When the one hundred members of the U.S. Senate returned to Washington from their weeklong New Year’s vacation on Monday, they put off voting whether to open debate on a measure that would extend federal unemployment benefits. The reason? Seventeen senators were “not present in the chamber” due to the polar vortex wreaking havoc with air travel.
With the frozen 17 back in the saddle on Tuesday, the vote proceeded as scheduled. Many believed that the vote would fall along party lines, leaving the Senate five votes short of the sixty needed to clear the filibuster hurdle. Surprisingly, six Republicans voted in favor of debating the measure. This should provide weeks or even months of spectacle as senators from opposite sides of the aisle duke it out while the potential beneficiaries of the measure continue to enjoy their Christmas present of having their unemployment benefits cut off.
Even if by some miracle the bill were to pass in both houses of Congress, unemployed Americans would not regain the three or four tiers of federal extension benefits they had received through the third week of December. Quite the contrary. The Emergency Unemployment Compensation Extension Act (S. 1845) would restore only three months of federal unemployment benefits.
The general idea seems to be that passing the bill is a temporary measure that would give Congress another three months to come up with a more permanent answer to the question “just how long should federal unemployment benefits last?” From a Republican point of view, it would also provide Congress with another three months to try to find something else to cut in the federal budget to pay for the measure.

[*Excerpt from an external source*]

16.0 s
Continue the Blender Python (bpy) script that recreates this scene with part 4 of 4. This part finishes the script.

In an editorial published on Tuesday, The New York Times offered its opinion that Congress is putting on a grand show but is not serious about restoring unemployment benefits to those who have been out of work for a long time.

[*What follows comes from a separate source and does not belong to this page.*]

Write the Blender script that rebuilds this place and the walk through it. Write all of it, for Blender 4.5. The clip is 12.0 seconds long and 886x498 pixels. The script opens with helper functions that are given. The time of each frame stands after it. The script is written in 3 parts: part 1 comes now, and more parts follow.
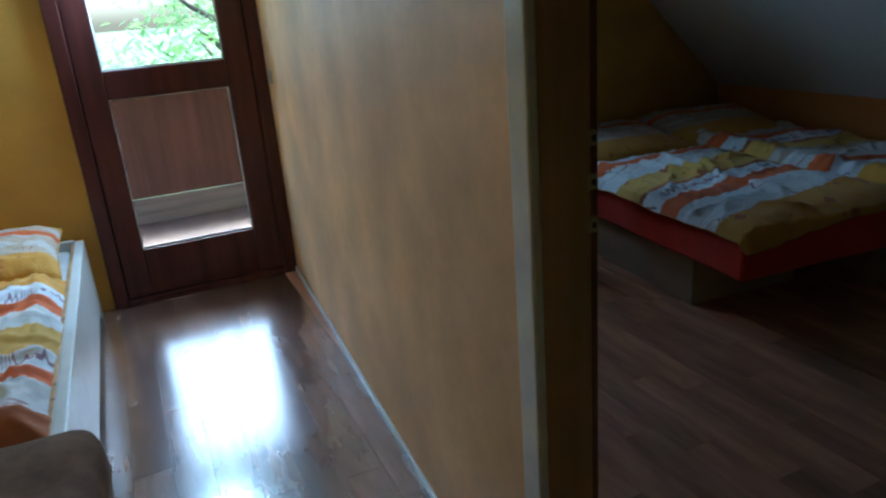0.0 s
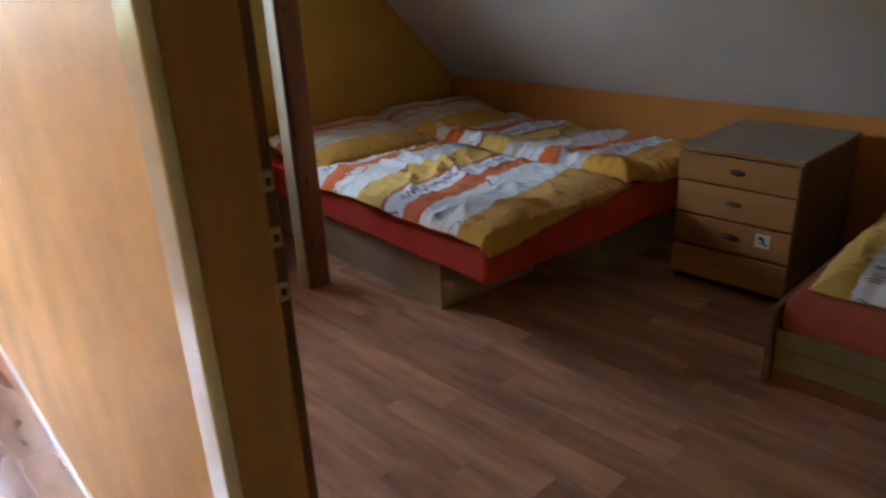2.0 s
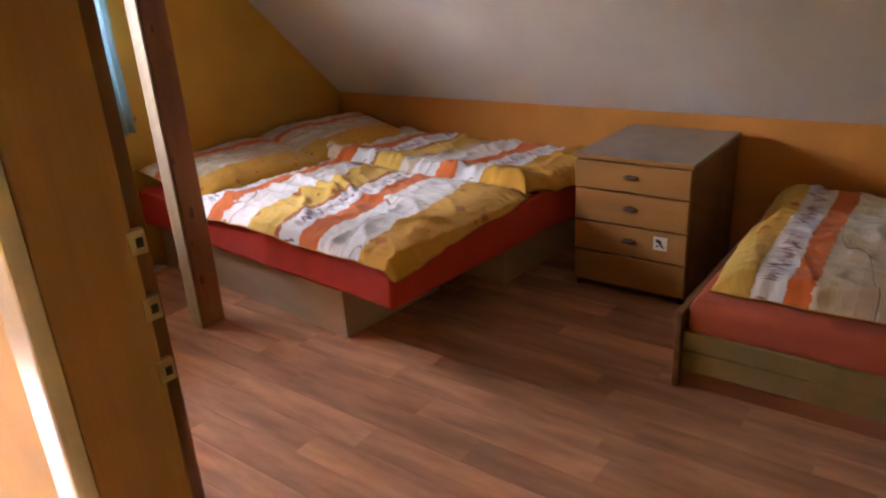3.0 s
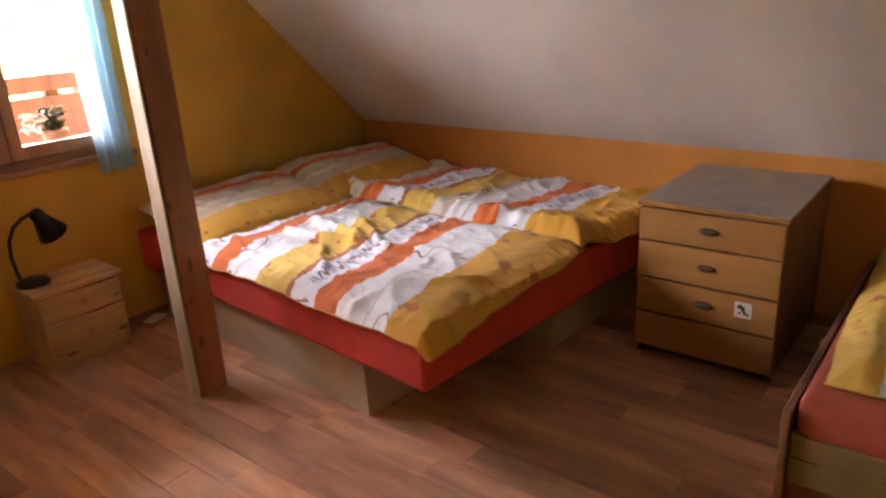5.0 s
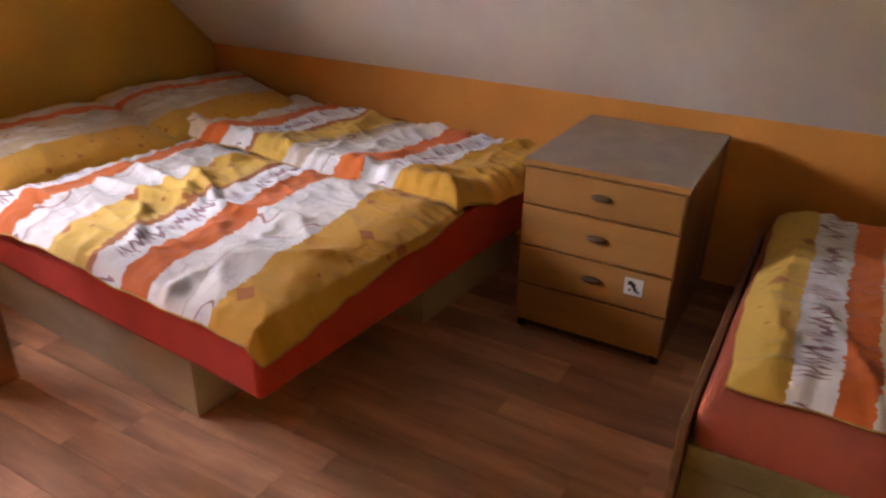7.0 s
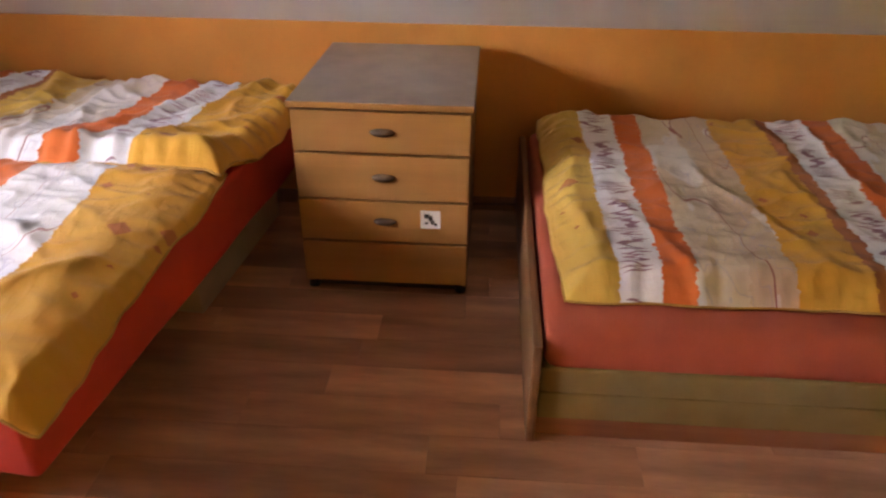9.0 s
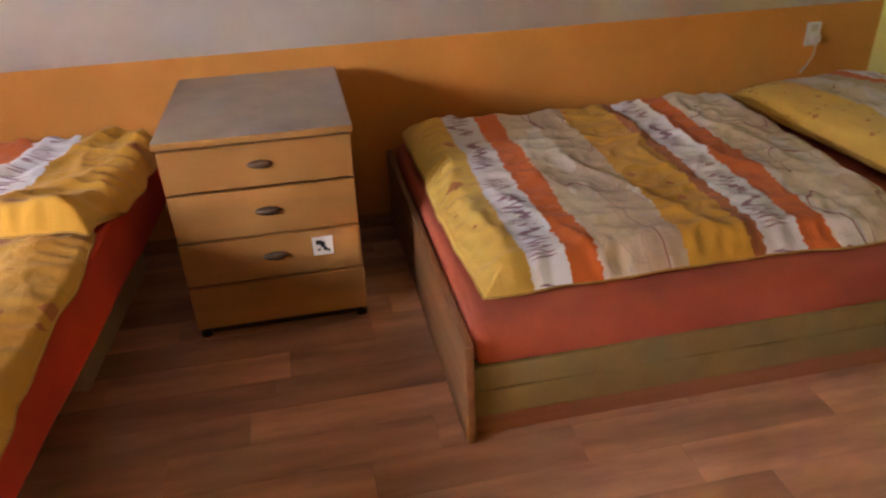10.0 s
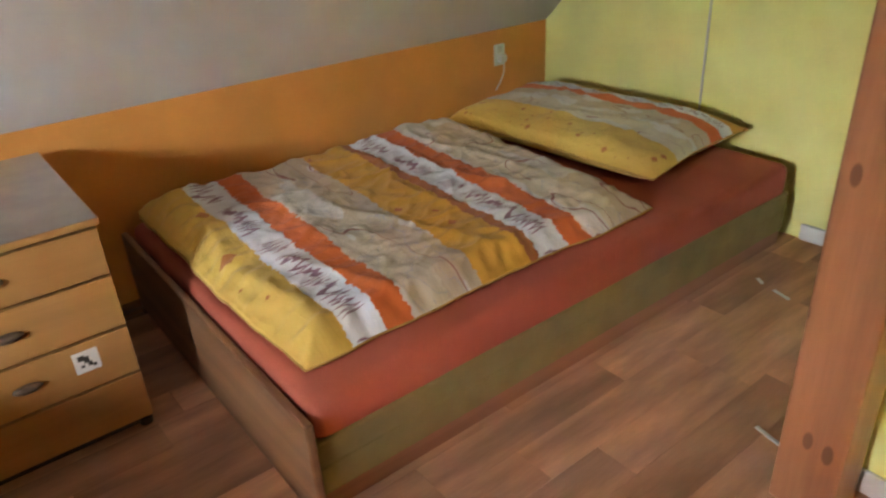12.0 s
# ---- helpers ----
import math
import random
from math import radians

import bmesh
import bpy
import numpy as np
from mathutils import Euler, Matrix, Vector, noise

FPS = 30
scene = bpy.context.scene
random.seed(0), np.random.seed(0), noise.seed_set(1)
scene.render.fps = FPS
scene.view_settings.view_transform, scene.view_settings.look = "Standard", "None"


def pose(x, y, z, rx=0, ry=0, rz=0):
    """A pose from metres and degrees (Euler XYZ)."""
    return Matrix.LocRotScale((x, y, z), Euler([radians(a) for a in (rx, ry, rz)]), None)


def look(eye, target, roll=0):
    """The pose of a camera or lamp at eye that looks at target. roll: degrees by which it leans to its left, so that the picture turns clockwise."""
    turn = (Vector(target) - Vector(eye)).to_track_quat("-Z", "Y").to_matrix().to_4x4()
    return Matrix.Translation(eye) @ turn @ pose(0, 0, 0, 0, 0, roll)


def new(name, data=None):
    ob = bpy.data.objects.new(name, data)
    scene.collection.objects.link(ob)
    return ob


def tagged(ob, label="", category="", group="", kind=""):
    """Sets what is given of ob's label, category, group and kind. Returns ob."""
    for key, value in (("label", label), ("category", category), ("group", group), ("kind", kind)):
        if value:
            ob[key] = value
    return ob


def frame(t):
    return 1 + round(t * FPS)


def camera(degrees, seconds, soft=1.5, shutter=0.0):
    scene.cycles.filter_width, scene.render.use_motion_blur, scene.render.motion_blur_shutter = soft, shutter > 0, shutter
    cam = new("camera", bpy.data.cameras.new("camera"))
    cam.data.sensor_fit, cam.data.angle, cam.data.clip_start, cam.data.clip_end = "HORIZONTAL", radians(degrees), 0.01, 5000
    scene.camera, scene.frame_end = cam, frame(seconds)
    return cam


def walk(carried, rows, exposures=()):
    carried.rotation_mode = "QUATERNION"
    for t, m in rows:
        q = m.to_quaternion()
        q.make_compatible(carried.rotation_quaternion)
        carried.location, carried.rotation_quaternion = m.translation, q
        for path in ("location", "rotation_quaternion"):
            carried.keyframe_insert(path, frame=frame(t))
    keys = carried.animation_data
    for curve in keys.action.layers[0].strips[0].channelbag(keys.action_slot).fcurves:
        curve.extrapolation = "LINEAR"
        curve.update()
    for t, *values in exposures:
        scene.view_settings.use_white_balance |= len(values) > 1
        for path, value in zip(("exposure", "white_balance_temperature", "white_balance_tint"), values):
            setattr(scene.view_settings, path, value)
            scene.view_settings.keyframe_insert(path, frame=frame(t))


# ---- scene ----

Perhaps the six Republican votes to open debate on the unemployment extension were designed to make the GOP look open-minded on the issue, rather than appearing to be insufferable curmudgeons. After all, the Republican Party has everything to gain and nothing to lose. Agreeing to debate the measure doesn’t mean that those six Republican senators will approve S. 1845 when it finally comes up for a vote. Far from it.

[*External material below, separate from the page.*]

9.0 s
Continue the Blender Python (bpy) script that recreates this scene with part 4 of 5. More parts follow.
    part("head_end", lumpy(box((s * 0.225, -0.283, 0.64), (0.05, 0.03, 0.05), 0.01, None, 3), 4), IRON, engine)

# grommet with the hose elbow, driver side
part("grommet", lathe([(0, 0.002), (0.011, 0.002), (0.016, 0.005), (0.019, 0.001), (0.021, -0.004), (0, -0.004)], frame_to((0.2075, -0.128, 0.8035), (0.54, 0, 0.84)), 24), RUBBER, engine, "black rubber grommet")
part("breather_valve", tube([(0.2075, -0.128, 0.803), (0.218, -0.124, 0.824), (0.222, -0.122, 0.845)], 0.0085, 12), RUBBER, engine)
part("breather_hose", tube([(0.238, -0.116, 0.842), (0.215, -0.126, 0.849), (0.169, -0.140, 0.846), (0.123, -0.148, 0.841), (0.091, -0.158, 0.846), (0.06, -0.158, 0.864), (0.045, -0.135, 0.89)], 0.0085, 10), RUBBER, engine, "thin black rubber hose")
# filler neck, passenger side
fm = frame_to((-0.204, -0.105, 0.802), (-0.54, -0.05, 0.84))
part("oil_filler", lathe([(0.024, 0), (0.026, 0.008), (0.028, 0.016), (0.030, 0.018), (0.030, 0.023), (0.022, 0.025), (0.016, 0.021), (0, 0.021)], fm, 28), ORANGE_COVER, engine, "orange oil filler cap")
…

For one thing, midterm congressional elections will be held later this year. Commentator Thomas B. Edsall noted this week that “in close contests, the long-term unemployed, along with their families and their friends, have the power to determine the outcome of those 2014 elections in which a percentage point gained or lost can be decisive.”
Even with Christmas over, Republicans would like to avoid playing the role of Scrooge for as long as they can get away with it. Even House Speaker John Boehner has indicated that he would consider extending benefits for the unemployed if a way can be found to pay for them.
But three months of unemployment benefits will cost somewhere around $6.5 billion. And that’s a lot of cash to find just lying around. It may be next to impossible to get Congress to agree to cut other programs in order to fund unemployment benefits. “The [Republican] demand for a ‘pay for’ is just another way of saying that they aren’t serious about helping those in need,” states the Times editorial.
The losers, of course, are those who have been out of work for more than six months and, despite their best efforts, still can’t find a job.
President Obama continues to urge the two parties in Congress to find sufficient common ground to pass the unemployment extension. In his weekly radio address on Saturday, he cited out-of-work mothers and fathers who are unable to provide their children with even basic necessities thanks to Congress allowing the law to expire last month. “Denying families that security is just plain cruel,” stated the president. “We’re a better country than that. We don’t abandon our fellow Americans when times get tough — we keep the faith with them until they start that new job.”
As to Republican lawmakers in the House and Senate, President Obama’s plea is likely to fall on deaf ears. Should Republicans stand firm in their miserliness, it is imperative that their own plea for our votes likewise fall on deaf ears come November.